In fact, one of the RSCVA's convention sales managers covering the Mid-Atlantic region is specifically assigned to development of convention business from religious and ethnic groups.

While the big hotels in the region have their own sales forces, the RSCVA convention team focuses on city-wide events meetings that fill at least 2,000 rooms in several hotels at their peak and require the use of the Convention Center or other public facilities.

"The area where we can create the greatest opportunity is in the city-wides," says Oppenheim.

As they're making their pitch for conventions business, representatives of RSCVA emphasize the ease of doing business in Reno and Sparks, the compact setting of the city and its major facilities and the ease of access to business and political decision makers.

But the sales team needs to overcome the perception that air service into Reno isn't particularly convenient, the RSCVA found in analysis of the reagion's strengths and weaknesses.

"We have a great opportunity to educate our customers on how easy it is to get here," says Leinen.

With one-stop service available to Reno from most cities in the nation, he says the RSCVA's pitch is that a change of planes provides a welcome break on a long flight.
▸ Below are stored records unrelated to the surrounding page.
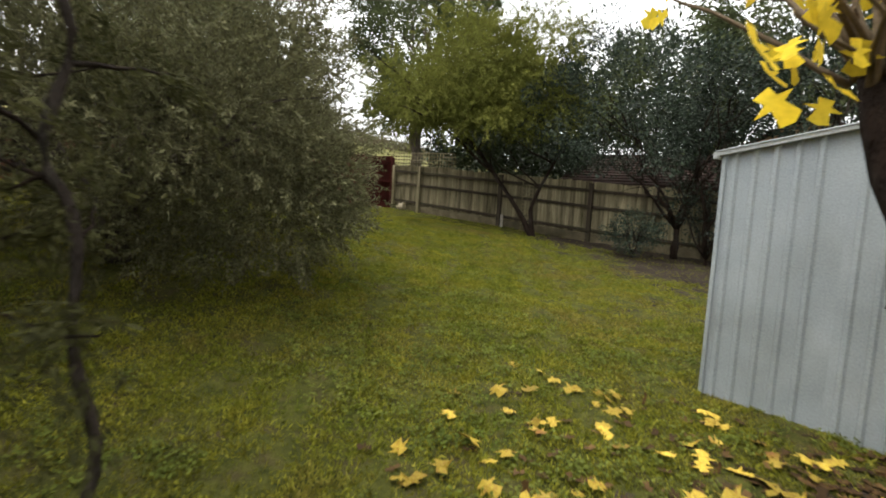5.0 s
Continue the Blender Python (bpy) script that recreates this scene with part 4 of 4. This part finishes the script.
def white_table():
    x, y = 3.02, 3.28
    z = gz(x, y)
    t = thing("garden_table", "small round white plastic garden table by side fence", "table", pose(x, y, z))
    n = 28
    prof = [(0.0, 0.70), (0.30, 0.70), (0.325, 0.712), (0.33, 0.728), (0.315, 0.736), (0.0, 0.736)]
    v = [(math.cos(2 * math.pi * k / n) * a, math.sin(2 * math.pi * k / n) * a, h) for a, h in prof for k in range(n)]
    f = [(i * n + k, i * n + (k + 1) % n, (i + 1) * n + (k + 1) % n, (i + 1) * n + k) for i in range(len(prof) - 1) for k in range(n)]
    put("tabletop", mesh_of("tabletop", v, f, M["plastic"], True), t)
    b = Bundle()
    b.add(*tube([(0, 0, 0.05), (0, 0, 0.2), (0, 0, 0.5), (0, 0, 0.71)], [0.045, 0.03, 0.03, 0.06], 12))
    b.make("pedestal", M["plastic"], t)
    for k in range(3):
        a = 0.5 + k * 2.094
        beam("foot", (0, 0, 0.06), (math.cos(a) * 0.2, math.sin(a) * 0.2, 0.02), 0.05, 0.03, M["plastic"], t)


white_table()

# ---- fallen leaves ----


def fallen_leaves():
    r = np.random.default_rng(17)
    base, faces = LOBED
    kinds = []
    for k in range(5):
        b = base.copy()
        b[:, 2] = b[:, 2] * r.uniform(0.5, 2.2) + 0.12 * np.sin(b[:, 0] * r.uniform(2, 5) + k) + 0.1 * np.sin(b[:, 1] * r.uniform(2, 5))
        b[:, 2] -= b[:, 2].min()
        v = list(b) + [(-0.012, -0.35, 0.02), (0.012, -0.35, 0.02), (0.012, 0.42, 0.03), (-0.012, 0.42, 0.03)]
        kinds.append(mesh_of("fallen_leaf", v, faces + [(12, 13, 14, 15)], M["fallen"]))
    n, far = 0, []
    while n < 400:
        u = r.uniform(0, 1)
        if u < 0.72:
            x, y = 2.2 + r.normal(0, 0.85), 6.7 + r.normal(0, 0.95)
        else:
            x, y = r.uniform(-0.3, 3.6), r.uniform(4.0, 8.6)
        side = (x - SHED_A[0]) * 0.357 + (y - SHED_A[1]) * 0.934
        if side > -0.08 or x > 3.25 + 0.22 * (y - 4.16) or x < -0.6 or (x < 0.9 and y < 5.6 and r.uniform() < 0.6):
            continue
        s = r.uniform(0.075, 0.135)
        m = Matrix.LocRotScale((x, y, gz(x, y) + 0.022), Euler((r.normal(0, 0.22), r.normal(0, 0.22), r.uniform(0, 6.28))), (s, s, s * r.uniform(0.7, 1.6)))
        n += 1
        if n <= 300:
            tagged(put("fallen_leaf", kinds[int(r.integers(5))], None, m), "fallen yellow lobed leaf lying on grass", "leaf", "fallen leaves under the tree")
        else:
            far.append((x, y))
    fx, fy = np.array(far).T
    at = np.stack([fx, fy, height(fx, fy) + 0.03], 1)
    way = r.normal(0, 1, (len(fx), 3)) * np.array([1, 1, 0.15])
    ob = put("leaf_carpet", leaf_mesh("leaf_carpet", LOBED, at, way, 0.11, 0.11, M["yellowlitter"], r, twist=0.15))
    tagged(ob, "scattered yellow autumn leaves on the ground", "leaf litter", kind="stuff")
    # small brown litter between them
    k = 2600
    x, y = 2.5 + r.normal(0, 0.8, k), 6.6 + r.normal(0, 1.15, k)
    ok = ((x - SHED_A[0]) * 0.357 + (y - SHED_A[1]) * 0.934 < -0.1) & (x < 3.3 + 0.22 * (y - 4.16))
    x, y = x[ok], y[ok]
    at = np.stack([x, y, height(x, y) + 0.018], 1)
    way = r.normal(0, 1, (len(x), 3)) * np.array([1, 1, 0.15])
    ob = put("leaf_litter", leaf_mesh("leaf_litter", LOBED, at, way, 0.075, 0.075, M["litter"], r, twist=0.15))
    tagged(ob, "brown and yellow leaf litter on bare earth", "leaf litter", kind="stuff")


fallen_leaves()

# ---- grass ----


def lawn():
    r = np.random.default_rng(99)

    def bare(x, y):
        p = np.exp(-((x - 2.5) ** 2 / 1.2 + (y - 6.9) ** 2 / 1.6)) + np.exp(-((x - 0.1) ** 2 + (y - 4.3) ** 2) / 0.35)
        p = p + np.exp(-((y - 18.2) / 1.6) ** 2) * np.clip((x + 5.0) / 1.8, 0, 1) + 0.95 * np.exp(-((x - 0.9) ** 2 / 3 + (y - 15.6) ** 2 / 4)) + 0.7 * np.exp(-((x + 4.26) ** 2 + (y - 7.5) ** 2) / 1.6) + 0.5 * np.exp(-((x - 0.6) ** 2 / 1.8 + (y - 12.2) ** 2 / 2.0)) + 0.6 * np.exp(-((x + 1.2) ** 2 / 3 + (y - 16.0) ** 2 / 1.6))
        p = p + 0.8 * np.exp(-((x - 2.42 - 0.22 * y) / 0.4) ** 2) * (y < 9) + 0.75 * np.exp(-((x - 2.6) ** 2 / 0.7 + (y - 4.6) ** 2 / 2.0))
        fine = np.sin(x * 9.1 + 2.1 * np.sin(y * 4.3 + x)) * np.sin(y * 7.7 + 1.9 * np.sin(x * 5.1 - y))
        return p + 0.2 * np.clip(fine, -0.2, 1) + 0.12 * np.sin(x * 1.9 + 1.7 * np.sin(y * 1.3)) * np.sin(y * 2.1 + 0.8 * np.sin(x * 2.7))

    def blotch(x, y, size, seed):
        """Smooth random patches of about the given size, from 0 to 1."""
        g = np.random.default_rng(seed).uniform(0, 1, (512, 512))
        u, v = x / size + 200.3, y / size + 100.7
        i, j = np.floor(u).astype(int), np.floor(v).astype(int)
        a, b = u - i, v - j
        a, b = a * a * (3 - 2 * a), b * b * (3 - 2 * b)
        i, j = i % 511, j % 511
        return (g[i, j] * (1 - a) + g[i + 1, j] * a) * (1 - b) + (g[i, j + 1] * (1 - a) + g[i + 1, j + 1] * a) * b

    def scatter(n, x0, x1, y0, y1):
        """Places of blades with the vigour of the turf there; tufts crowd together and leave worn gaps."""
        x, y = r.uniform(x0, x1, n), r.uniform(y0, y1, n)
        tuft = 0.6 * blotch(x, y, 0.085, 1) + 0.4 * blotch(x, y, 0.2, 2)
        worn = 0.6 * blotch(x, y, 0.45, 3) + 0.4 * blotch(x, y, 1.3, 4)
        thin = np.clip((0.40 - tuft) * 3.0, 0, 1) * 0.6 + np.clip((worn - 0.66) * 4.5, 0, 1) * 0.7
        keep = r.uniform(0, 1, n) > np.clip(bare(x, y) + thin, 0.0, 0.97)
        in_shed = ((x - SHED_A[0]) * 0.357 + (y - SHED_A[1]) * 0.934 > 0) & ((x - SHED_A[0]) * 0.357 + (y - SHED_A[1]) * 0.934 < 2.4) & (x > 1.0 + 0.38 * (y - 9.05)) & (x < 4.05 + 0.38 * (y - 7.9))
        hx, hy = x - HOUSE_A[0], y - HOUSE_A[1]
        in_house = (hx * -0.3011 + hy * -0.9536 > 0) & (hx * HOUSE_U[0] + hy * HOUSE_U[1] > -0.3)
        keep &= ~in_shed & ~in_house
        return x[keep], y[keep], np.clip(0.45 + 1.15 * (tuft - 0.25), 0.4, 1.5)[keep]
    for name, label, n, box, ln, wd in (("lawn_grass", "short damp green lawn grass with worn gaps", 720000, (-7.5, 4, 2.2, 17.5), 0.052, 0.011), ("far_lawn_grass", "short green lawn grass by fences", 170000, (-12.8, 5, 1.7, 18.5), 0.055, 0.015)):
        x, y, vigour = scatter(n, *box)
        at = np.stack([x, y, height(x, y) - 0.004], 1)
        way = r.normal(0, 0.8, (len(x), 3)) * np.array([1, 1, 0]) + np.array([0, 0, 0.75])
        tall = vigour > 0.9
        ob = put(name, leaf_mesh(name, LEAF4, at[~tall], way[~tall], ln * 0.66, wd, M["grass"], r))
        tagged(ob, label, "grass", kind="stuff")
        ob = put(name + "_tufts", leaf_mesh(name + "_tufts", LEAF4, at[tall], way[tall], ln * 1.08, wd, M["grass"], r))
        tagged(ob, "taller tufts of grass standing in the lawn", "grass", kind="stuff")
    # clover and weed rosettes in patches
    cx, cy, vigour = scatter(11000, -7, 3.8, 2.4, 17)
    ok = blotch(cx, cy, 0.7, 7) * 0.6 + blotch(cx, cy, 0.25, 8) * 0.4 > 0.53
    cx, cy = cx[ok], cy[ok]
    per = 15
    x = np.repeat(cx, per) + r.normal(0, 0.04, len(cx) * per)
    y = np.repeat(cy, per) + r.normal(0, 0.04, len(cx) * per)
    at = np.stack([x, y, height(x, y) + r.uniform(0.012, 0.045, len(x))], 1)
    way = r.normal(0, 1, (len(x), 3)) * np.array([1, 1, 0.25])
    ob = put("clover", leaf_mesh("clover", LEAF4, at, way, 0.027, 0.022, M["clover"], r, twist=0.3))
    tagged(ob, "clover and weed patches in the lawn", "clover", kind="stuff")


lawn()
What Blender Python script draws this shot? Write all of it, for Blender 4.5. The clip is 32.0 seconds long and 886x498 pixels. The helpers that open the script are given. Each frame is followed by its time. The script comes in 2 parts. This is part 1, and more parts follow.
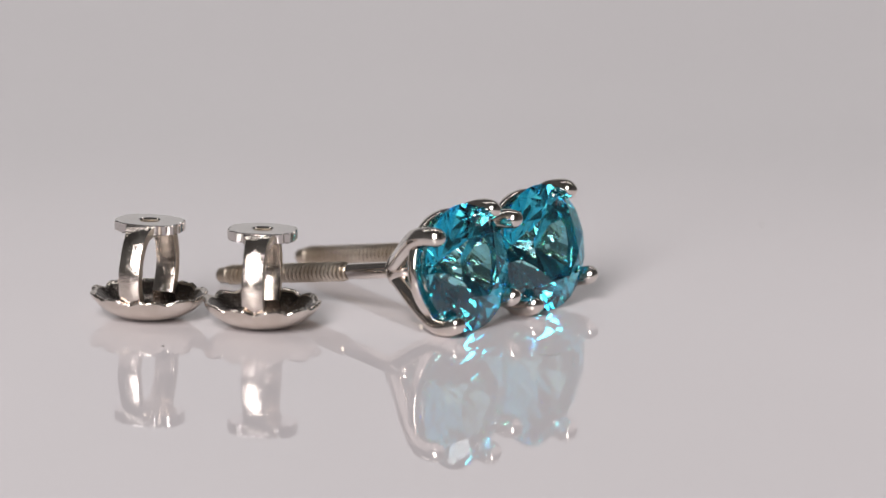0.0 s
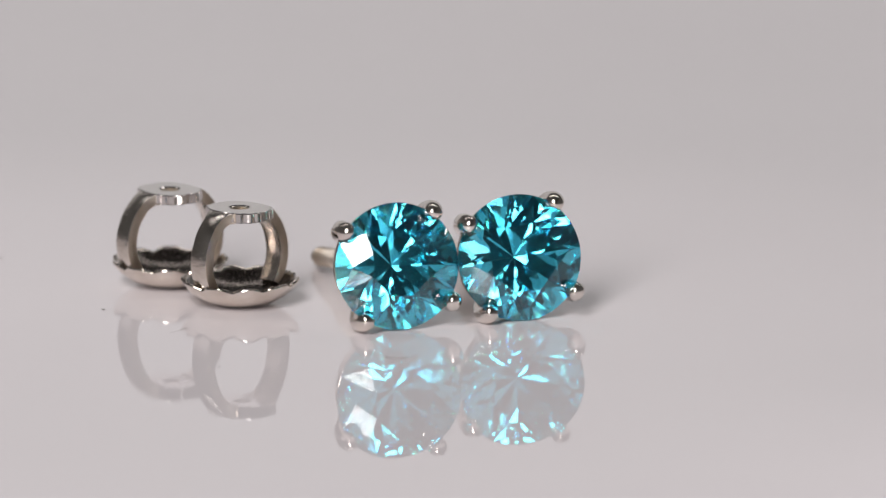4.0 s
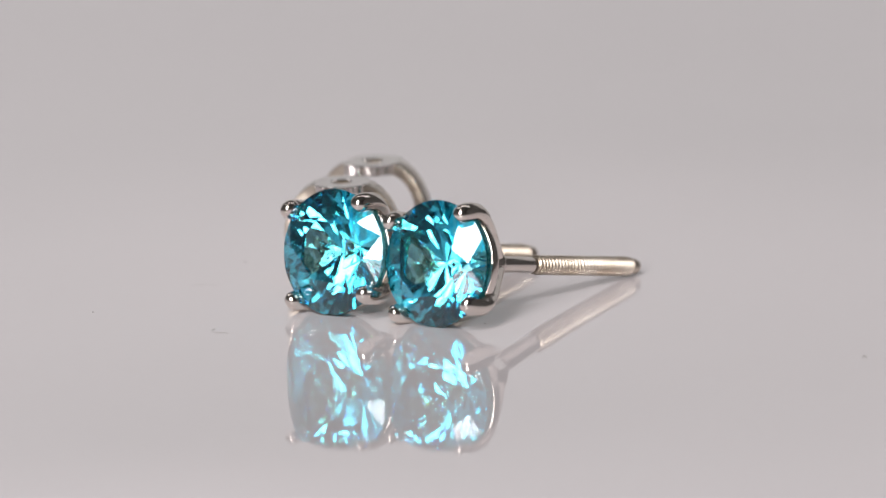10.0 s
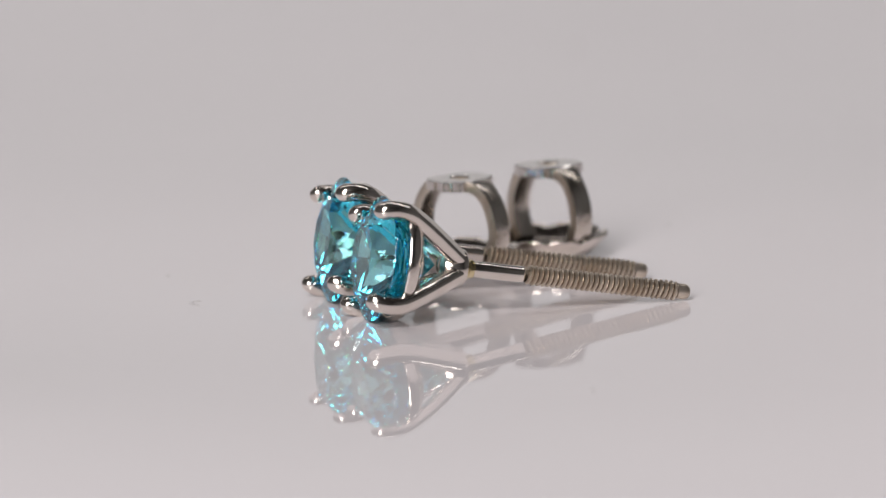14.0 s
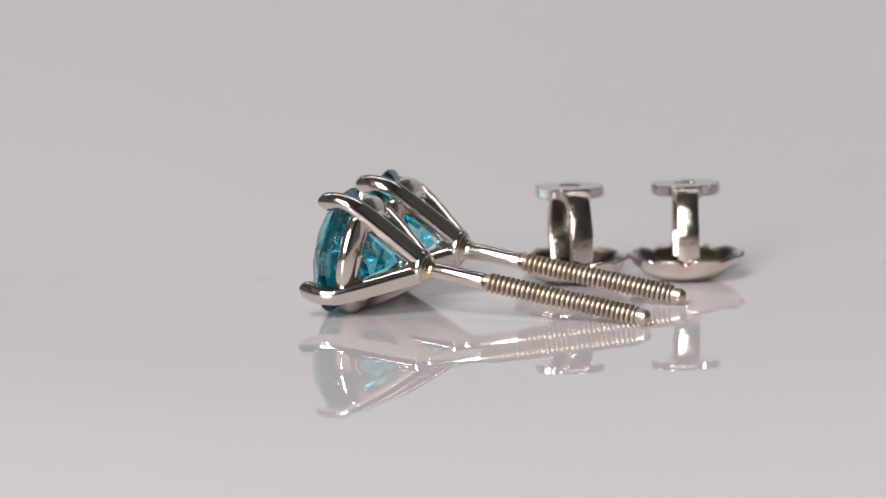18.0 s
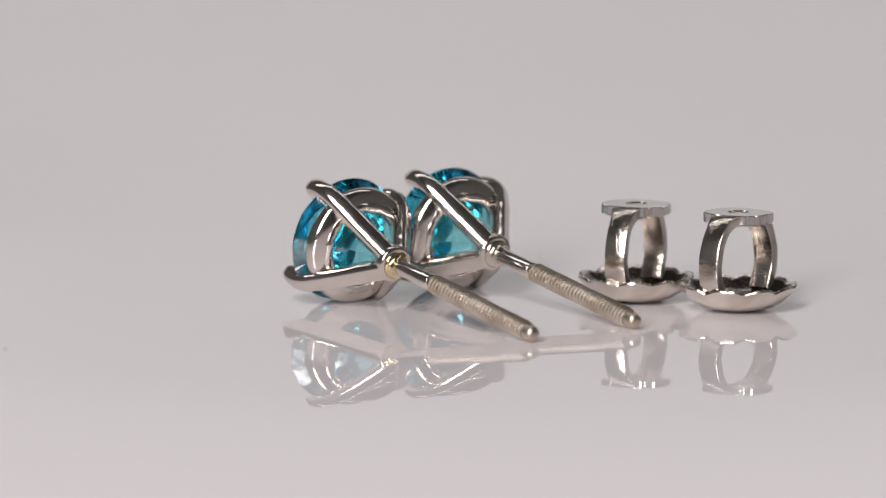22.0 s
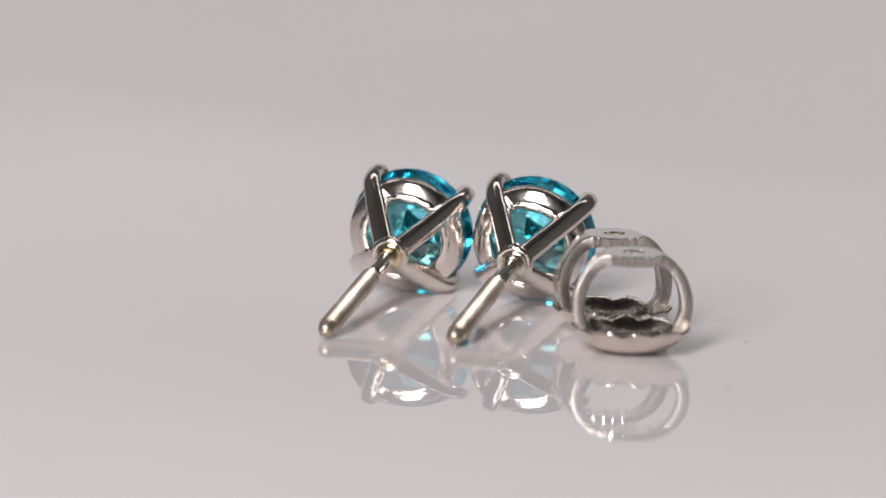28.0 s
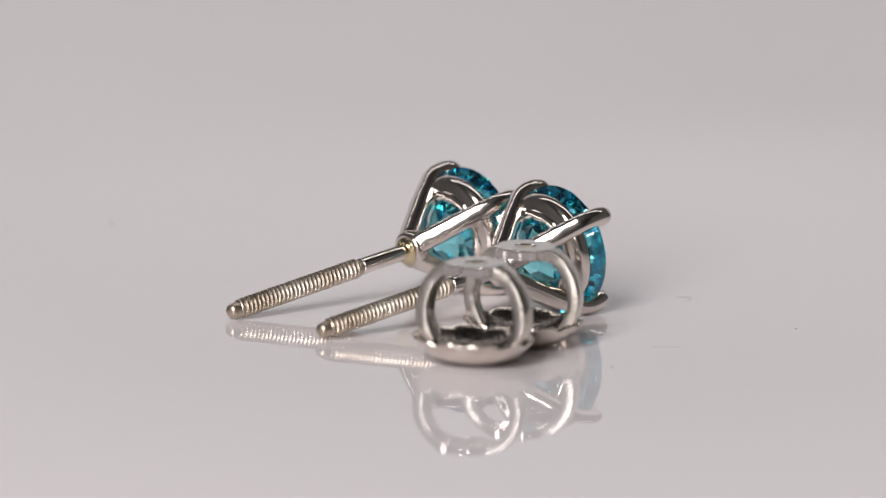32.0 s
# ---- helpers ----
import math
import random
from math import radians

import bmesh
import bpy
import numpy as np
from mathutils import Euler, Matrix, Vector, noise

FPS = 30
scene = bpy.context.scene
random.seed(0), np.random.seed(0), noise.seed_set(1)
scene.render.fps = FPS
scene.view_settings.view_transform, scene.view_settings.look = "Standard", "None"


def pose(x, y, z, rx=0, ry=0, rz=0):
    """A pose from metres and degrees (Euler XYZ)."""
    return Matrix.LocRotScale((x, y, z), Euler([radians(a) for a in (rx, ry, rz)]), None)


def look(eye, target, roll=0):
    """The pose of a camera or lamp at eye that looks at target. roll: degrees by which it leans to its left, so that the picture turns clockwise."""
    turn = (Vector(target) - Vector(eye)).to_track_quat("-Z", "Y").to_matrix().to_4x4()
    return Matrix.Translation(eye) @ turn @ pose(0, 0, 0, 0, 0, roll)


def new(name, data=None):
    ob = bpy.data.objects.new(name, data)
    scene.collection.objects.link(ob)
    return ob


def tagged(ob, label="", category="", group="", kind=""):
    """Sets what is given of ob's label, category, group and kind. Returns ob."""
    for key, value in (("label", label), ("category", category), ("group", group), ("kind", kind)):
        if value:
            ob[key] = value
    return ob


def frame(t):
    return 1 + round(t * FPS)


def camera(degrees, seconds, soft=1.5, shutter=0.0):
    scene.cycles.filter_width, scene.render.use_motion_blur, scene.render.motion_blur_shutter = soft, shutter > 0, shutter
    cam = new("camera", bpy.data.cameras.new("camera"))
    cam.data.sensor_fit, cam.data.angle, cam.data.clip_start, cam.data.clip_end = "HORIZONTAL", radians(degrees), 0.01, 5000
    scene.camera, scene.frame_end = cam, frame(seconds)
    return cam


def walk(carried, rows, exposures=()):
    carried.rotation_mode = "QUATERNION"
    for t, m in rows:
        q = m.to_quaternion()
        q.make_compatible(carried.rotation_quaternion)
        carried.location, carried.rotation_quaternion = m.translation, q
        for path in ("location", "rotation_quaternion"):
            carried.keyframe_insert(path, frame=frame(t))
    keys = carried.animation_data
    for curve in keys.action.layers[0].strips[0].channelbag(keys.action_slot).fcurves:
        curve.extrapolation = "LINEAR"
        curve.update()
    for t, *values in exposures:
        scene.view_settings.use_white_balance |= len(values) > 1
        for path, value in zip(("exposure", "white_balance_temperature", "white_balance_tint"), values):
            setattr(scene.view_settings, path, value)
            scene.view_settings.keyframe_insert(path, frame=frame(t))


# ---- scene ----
MM = 0.001
SECONDS = 32.0

# ---- camera: a long macro lens on a tripod, standing still ----
cam = camera(5.118, SECONDS, soft=1.35)
AIM = Vector((0.0, 0.0, 2.70 * MM))
PITCH = radians(10.211)
AWAY = 507.9 * MM
EYE = AIM + Vector((0, -math.cos(PITCH), math.sin(PITCH))) * AWAY
walk(cam, [(0.0, look(EYE, AIM, 0.28)), (SECONDS, look(EYE, AIM, 0.28))],
     exposures=[(0.0, -0.20), (10.0, -0.20), (17.0, -0.11), (26.0, -0.14), (SECONDS, -0.17)])
scene.cycles.max_bounces, scene.cycles.glossy_bounces, scene.cycles.transmission_bounces = 14, 7, 10
cam.data.dof.use_dof = True
cam.data.dof.focus_distance = AWAY - 2.5 * MM
cam.data.dof.aperture_fstop = 46

# ---- light: a dim studio, one tall softbox beside the camera, a lit backdrop ----
world = bpy.data.worlds.new("studio_dark")
world.use_nodes = True
world.node_tree.nodes["Background"].inputs[0].default_value = (0.9, 0.93, 1.0, 1)
world.node_tree.nodes["Background"].inputs[1].default_value = 0.02
scene.world = world


def area(name, eye, target, width, height, watts, colour=(1, 1, 1)):
    data = bpy.data.lights.new(name, "AREA")
    data.shape, data.size, data.size_y = "RECTANGLE", width, height
    data.energy, data.color = watts, colour
    ob = new(name, data)
    ob.matrix_world = look(eye, target)
    return ob


def panel(name, bearing, height, away, width, tall, watts):
    """A lamp seen from the platter at a bearing (0 over the camera, positive to its right) and a height in degrees."""
    b, h = radians(bearing), radians(height)
    eye = Vector((math.sin(b) * math.cos(h), -math.cos(b) * math.cos(h), math.sin(h))) * away
    return area(name, eye, (0, 0, 0), width, tall, watts, (1.0, 0.962, 0.964))


panel("softbox", -19.5, 31, 0.90, 0.24, 0.68, 10.7)
area("backdrop_lamp", (0, 0.30, 0.78), (0, 0.735, 0.34), 1.3, 0.12, 3.0, (1.0, 0.962, 0.964))


# ---- materials ----
def node_material(name):
    m = bpy.data.materials.new(name)
    m.use_nodes = True
    nodes, links = m.node_tree.nodes, m.node_tree.links
    return m, nodes, links, nodes["Principled BSDF"]


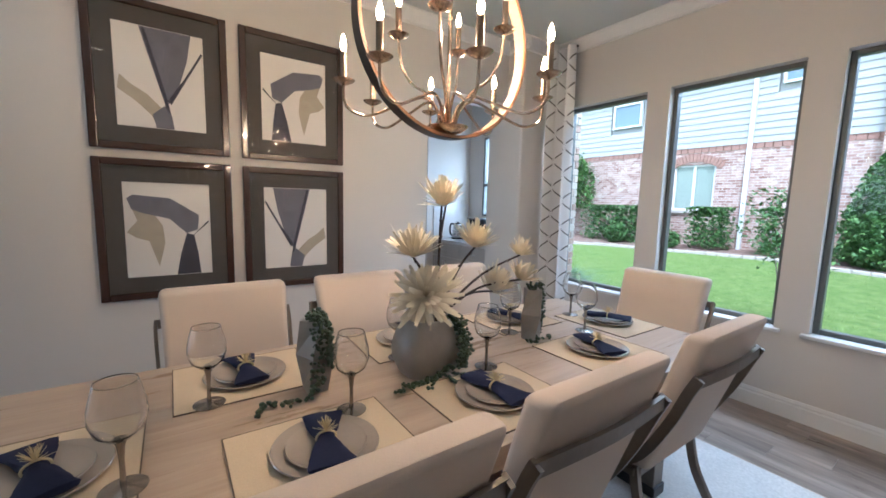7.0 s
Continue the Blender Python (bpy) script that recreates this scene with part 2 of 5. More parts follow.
structure("wall_living_west", wall_mesh("x", -11.4, -11.2, -6.2, 2.0, 0, 5.2, [(-2.9, -0.9, 0.6, 3.0)]), M_WALL, "greige painted tall living room wall with a window", "wall")
# wall out of view, its window opening added for light
structure("wall_living_south", wall_mesh("y", -6.3, -6.1, -11.2, -4.92, 0, 5.2, [(-9.5, -7.0, 0.4, 3.5)]), M_WALL, "painted tall living room wall with a window", "wall")
structure("wall_living_north", boxes(((-11.4, 2.0, 0), (-3.556, 2.15, 5.2))), M_WALL, "painted wall between living room and kitchen", "wall")
structure("wall_living_east", boxes(((-4.92, -6.1, 0), (-4.8, -3.2, 5.2))), M_WALL, "painted living room wall", "wall")
structure("wall_living_header", boxes(((-4.92, -3.0, ZC), (-4.8, 1.05, 5.2))), M_WALL, "painted wall above the entry ceiling", "wall")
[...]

Besides, he says, Reno-Tahoe International Airport is far easier to navigate than most air terminals.

And just like traditional tourist travel, where a big goal of the RSCVA is to convince travelers to give Reno a fresh look, the agency thinks it's important to get convention planners into town to see the new-look Reno.

Just one familiarization visit by planners to the region in September, Leinen says, landed a 2,000-person event for Reno and caused organizers of 10 other events to put Reno and Sparks into the mix of cities they're considering.

Many convention planners, however, plan their events three or five years into the future. That means that it's difficult to generate much immediate pop from the meetings segment of the tourism economy, Leinen says, but it also provides RSCVA an opportunity to build a solid base of already-booked business years into the future.